## Aim of the task
Leave the pictures out and quote every line from the start of the listing to the line with "rnd = random.Random(3)", inclusive.

(Stored entries)

• • • •

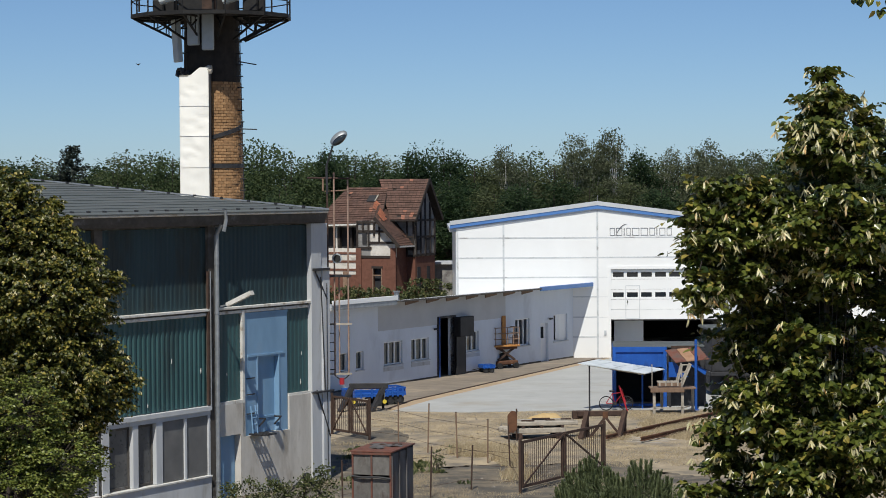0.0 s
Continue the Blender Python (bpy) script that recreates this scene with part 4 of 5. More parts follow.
def far_woods():
    kinds = far_tree_models()
    words = ("broad green deciduous tree at the wood's edge", "dark green deciduous tree at the wood's edge", "slender birch with a thin grey-green crown", "olive deciduous tree browned by drought")
    names = ("deciduous_tree", "deciduous_tree", "birch_tree", "deciduous_tree")
    rnd = random.Random(3)

    def plant(x, y, height, kind, wide=1.0):
        trunk, crown, mat, bark = kinds[kind]
        word = {0: 0, 6: 0, 1: 1, 5: 1, 2: 2, 4: 2, 3: 3}[kind]
        t = thing(names[word], pose(x, y, 0, 0, 0, rnd.uniform(0, 360)), words[word], "tree", "trees of the wood behind")
        s = height / (13.6 if kind in (2, 4) else 12.8)
        for nm, me in (("trunk", trunk), ("crown", crown)):
            o = mesh_part(nm, me, mat, t)
            o.matrix_local = Matrix.Diagonal((s * wide, s * wide, s, 1))
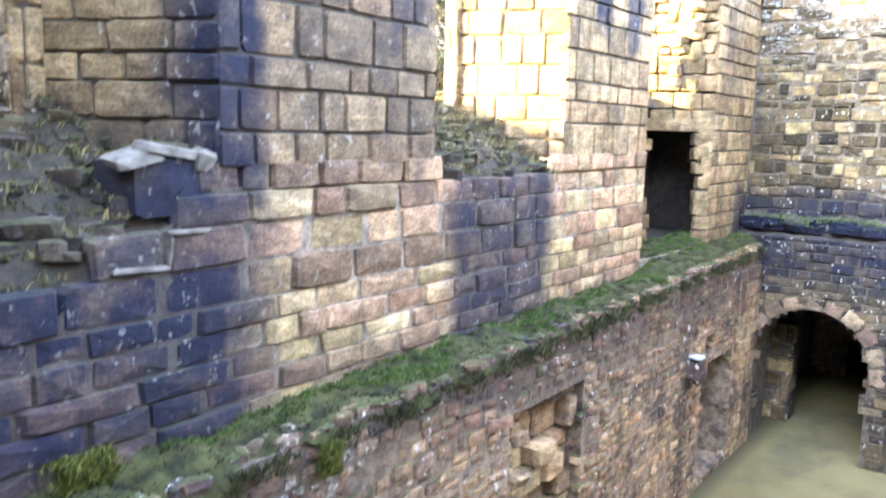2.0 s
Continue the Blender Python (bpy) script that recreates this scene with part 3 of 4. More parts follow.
def pier_tops():
    r = random.Random(31)
    # first pier: two set-back courses, then the sloping rubble core
    band(pier_a, 4.32, 6.56, SET + .01, 9.05, .24, 41)
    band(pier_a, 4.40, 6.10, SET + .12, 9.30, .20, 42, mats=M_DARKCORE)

    def top_a(x, y):
        z = 9.45 + (y - 4.3) * 1.75
        z = min(z, 10.62 + 0.10 * math.sin(x * 3.1) - 0.05 * math.cos(y * 5))
        if x > 5.6:
            z = min(z, 10.62 - (x - 5.6) * 0.80 - max(0, x - 6.3) * 2.2)
        if x < 4.35:
            z = max(z, min(8.45 + (y - 4.55) * 2.4, 10.6)) if y > 4.5 else 8.3
        return z

    def in_a(x, y):
        edge = 4.15 - (y - SET) * 0.48
        return x > edge - 0.1 and x < 6.6 + (y - SET) * .25

    core = Build()
    core.prism([(4.1, 4.62), (6.1, 4.62), (6.2, 5.5), (3.7, 5.5)], 8.3, [9.6, 9.5, 9.9, 10.3])
    part("rubble_core", core.mesh("rubble_core", M_EARTH), pier_a)
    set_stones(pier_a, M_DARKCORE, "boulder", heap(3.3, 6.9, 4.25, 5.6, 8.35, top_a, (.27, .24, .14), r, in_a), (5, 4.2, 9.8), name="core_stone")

    # second pier: string of blocks, rubble peak at the back and mossy shoulder
    band(pier_b, 9.45, 11.52, SET + .0, 9.20, .26, 43)
    band(pier_b, 10.0, 11.52, SET + .03, 9.47, .24, 44)
    band(pier_b, 8.95, 9.5, SET + .12, 9.20, .2, 45)

    def top_b(x, y):
        z = 9.55 + (y - 4.35) * 1.9 + (x - 9.2) * .25
        peak = 11.0 - max(0, 9.3 - x) * 1.1 - max(0, x - 10.45) * 3.2 + .08 * math.sin(x * 7)
        if x > 10.6:
            return 9.80 + .05 * math.sin(x * 9) if y < 4.8 else 9.32
        return min(z, peak)

    def in_b(x, y):
        return x > 9.05 - (y - SET) * .40 and x < 11.5

    core = Build()
    core.prism([(9.15, 4.75), (10.4, 4.75), (10.4, 5.4), (8.9, 5.4)], 9.1, [9.9, 10.0, 10.6, 10.1])
    core.prism([(10.3, 4.3), (11.45, 4.3), (11.45, 4.8), (10.3, 4.8)], 9.1, 9.66)
    part("rubble_core", core.mesh("rubble_core", M_EARTH), pier_b)
    set_stones(pier_b, M_CORE, "boulder", heap(8.6, 11.6, 4.35, 5.45, 9.2, top_b, (.25, .22, .15), r, in_b), (9.5, 4.2, 10), name="core_stone")
    # square blocks left standing on the reveal
    along = Vector((9.05 - 8.50, SET - 5.40, 0)).normalized()
    for k, (u, w, z, h) in enumerate([(0.08, .42, 9.18, .27), (0.52, .30, 9.18, .26), (.04, .36, 9.46, .22), (.42, .36, 9.46, .22), (.02, .30, 9.69, .24),
                                      (.34, .46, 9.69, .24), (0.05, .42, 9.94, .22)]):
        m = face_places((8.50, 5.40, 0), along, [(u + w / 2, z + h / 2, w, h)], .02, (.02, .06), .4, r)
        set_stones(pier_b, M_ASHLAR, "coursed", m, (9, 5, 9), name="quoin")
    set_stones(pier_b, M_COURSED, "boulder", [boulder_at(Vector((8.8 + r.random() * 1.6, 4.9 + r.random() * .4, 10.55 + r.random() * .25)), (.42, .35, .17), r) for _ in range(7)], (9, 5, 10), name="top_stone")


pier_tops()


def foot():
    """Lower part of the second pier, down to the ledge, and its outer jamb."""
    b = Build()
    b.box(11.46, 11.60, SET + .05, 5.4, 3.9, 5.7)
    part("foot", b.mesh("foot", M_JOINT), pier_b)
    places = face_places((11.52, SET + .02, 0), (.12, 1, 0), courses(0, 1.2, 3.9, 5.75, (.26, .38), (.3, .6), r_foot), .02, (0, .01), .1, r_foot)
    set_stones(pier_b, M_ASHLAR, "ashlar", places, (11.5, 4.2, 5), name="foot_stone")
    # outer jamb: a narrow upright that stands a little into the opening
    for ob, x, y, z0, z1 in ((pier_b, 8.60, 5.50, 6.2, 8.2), (pier_a, 3.45, 5.55, 6.0, 8.3)):
        bb = Build()
        bb.box(x - .1, x + .3, y - .13, y + .04, z0 - 1.5, z1)
        part("outer_jamb", bb.mesh("outer_jamb", M_JOINT), ob)
        places = face_places((x - .12, y + .03, 0), (0, -1, 0), courses(0, .18, z0, z1, (.28, .42), (.2, .22), r_foot), .02, (0, .01), .08, r_foot)
        places += face_places((x - .12, y - .15, 0), (1, 0, 0), courses(0, .3, z0, z1, (.28, .42), (.3, .32), r_foot), .02, (0, .01), .08, r_foot)
        set_stones(ob, M_ASHLAR, "coursed", places, (x, y, 7), name="jamb_stone")


foot()


def sill(x0, x1, seed, zf, zb):
    """Rough mossy slope of broken masonry in an embrasure."""
    r = random.Random(seed)
    n, m = 26, 18
    v, f = [], []
    for j in range(m + 1):
        for i in range(n + 1):
            x, y = x0 + (x1 - x0) * i / n, 4.2 + 1.5 * j / m
            t = j / m
            z = zf(x) + (zb - zf(x)) * t ** 0.8 + .16 * noise.noise(Vector((x * 2.3, y * 2.3, seed))) + .07 * noise.noise(Vector((x * 7, y * 7, seed)))
            v.append((x, y, z if j else zf(x) - .3))
    for j in range(m):
        for i in range(n):
            a = j * (n + 1) + i
            f.append((a, a + 1, a + n + 2, a + n + 1))
    slope = thing("rubble_slope", mesh_of("rubble_slope", v, f, M_EARTH, True), "mossy slope of broken stone in a ruined window", "rubble", "ruined window sills")
    places = []
    for _ in range(260):
        i = r.randrange(len(v))
        x, y, z = v[i]
        if y < 4.25:
            continue
        s = r.uniform(.07, .25)
        places.append(boulder_at(Vector((x + r.uniform(-.05, .05), y, z - .03)), (s, s * r.uniform(.6, 1), s * r.uniform(.35, .7)), r, 3))
    set_stones(slope, M_CORE, "boulder", places, ((x0 + x1) / 2, 4.3, 5.5), name="loose_stone")
    spots = [v[r.randrange(n + 2, len(v))] for _ in range(260)]
    part("dry_grass", tuft_mesh("dry_grass", spots, M_STRAW, (.025, .085), 20, .06, r, 1.5), slope, kind="stuff")


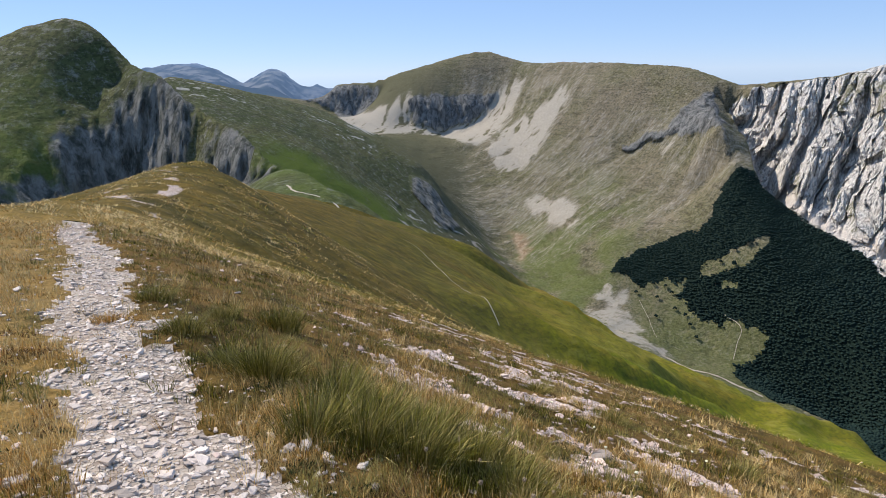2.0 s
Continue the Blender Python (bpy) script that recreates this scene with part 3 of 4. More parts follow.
def band(line, x, y, width):
    """1 on a polyline of the plan, falling to 0 at width from it."""
    best = np.full(len(x), 1e9)
    for (x0, y0), (x1, y1) in zip(line, line[1:]):
        k = np.clip(((x - x0) * (x1 - x0) + (y - y0) * (y1 - y0)) / ((x1 - x0) ** 2 + (y1 - y0) ** 2), 0, 1)
        best = np.minimum(best, np.hypot(x - x0 - k * (x1 - x0), y - y0 - k * (y1 - y0)))
    return 1 - smooth(0.5 * width, width, best)


def crag(x, y, z, size):
    """How far a wall's ribs stand out: nearly upright ribs and clefts."""
    r = np.hypot(x, y)
    u = np.arctan2(x, y) * r
    u = u + 0.12 * z + 0.45 * size * fbm(u / (2.2 * size), z / (3 * size), 4, 71)
    return ridged(u / size, z / (7 * size), 2, 73, 0.5) + 0.5 * ridged(u / (0.36 * size), z / (2.2 * size), 3, 79, 0.6)


def facets(u, v, wide, high, slope, seed):
    """Broken rock faces: each cell of a jittered lattice is a plane of its own tilt and depth."""
    a, b = u / wide, v / high
    ia, ib = np.floor(a).astype(np.int32), np.floor(b).astype(np.int32)
    best, out = np.full(np.shape(u), 9.0), np.zeros(np.shape(u))
    for da in (-1, 0, 1):
        for db in (-1, 0, 1):
            h = TABLE[(TABLE[(ia + da + 57 * seed) & 4095] + ib + db) & 4095]
            h2, h3, h4 = TABLE[(h + 11) & 4095], TABLE[(h + 23) & 4095], TABLE[(h + 41) & 4095]
            ca, cb = ia + da + h / 4096, ib + db + h2 / 4096
            dist = (a - ca) ** 2 + (b - cb) ** 2
            plane = wide * (0.5 * (h3 / 2048 - 1) + slope * (h4 / 2048 - 0.8) * (a - ca)) + 0.25 * high * (h2 / 2048 - 1) * (b - cb)
            closer = dist < best
            best, out = np.where(closer, dist, best), np.where(closer, plane, out)
    return out


def wall_ribs(x, y, z):
    """The great wall: broken buttresses and clefts that fan out below its summit."""
    fan = 1 + np.clip(60 - z, 0, 700) / 1500
    u = (np.arctan2(x, y) - radians(45.5)) * 2300 / fan
    u = u + 30 * fbm(u / 150, z / 320, 3, 101) + 5 * fbm(u / 30, z / 80, 3, 103)
    big = ridged(u / 140 + 0.2, z / 1100, 1, 105)
    mid = ridged(u / 58, z / 460, 1, 107)
    cleft = np.abs(perlin(u / 36, z / 420, 118)) ** 0.5
    crack = np.abs(perlin(u / 17 - z / 200, z / 120, 131)) ** 0.5
    blocks = facets(u, z, 36, 105, 1.3, 1) + facets(u + 0.1 * z, z, 15, 40, 1.6, 2) + 0.9 * facets(u, z, 7, 16, 1.5, 3)
    # Beyond the wall's edge it turns away from the sun, until the next rib comes forward again.
    v = (np.arctan2(x, y) - np.radians(np.interp(z, (-468, -313, -182, -51, 60), (52.9, 50.9, 49.4, 48.4, 48.0)))) * 2250 + 22 * fbm(z / 60, u / 200, 3, 117)
    back = np.clip(v / 110, 0, 1) * (1 - smooth(118, 330, v)) * smooth(-30, -220, z)
    return 56 * big + 54 * mid + 54 * cleft + 16 * crack + blocks - 88 - 190 * back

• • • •

## Task response
0.0 s
Continue the Blender Python (bpy) script that recreates this scene with part 4 of 5. More parts follow.
def far_woods():
    kinds = far_tree_models()
    words = ("broad green deciduous tree at the wood's edge", "dark green deciduous tree at the wood's edge", "slender birch with a thin grey-green crown", "olive deciduous tree browned by drought")
    names = ("deciduous_tree", "deciduous_tree", "birch_tree", "deciduous_tree")
    rnd = random.Random(3)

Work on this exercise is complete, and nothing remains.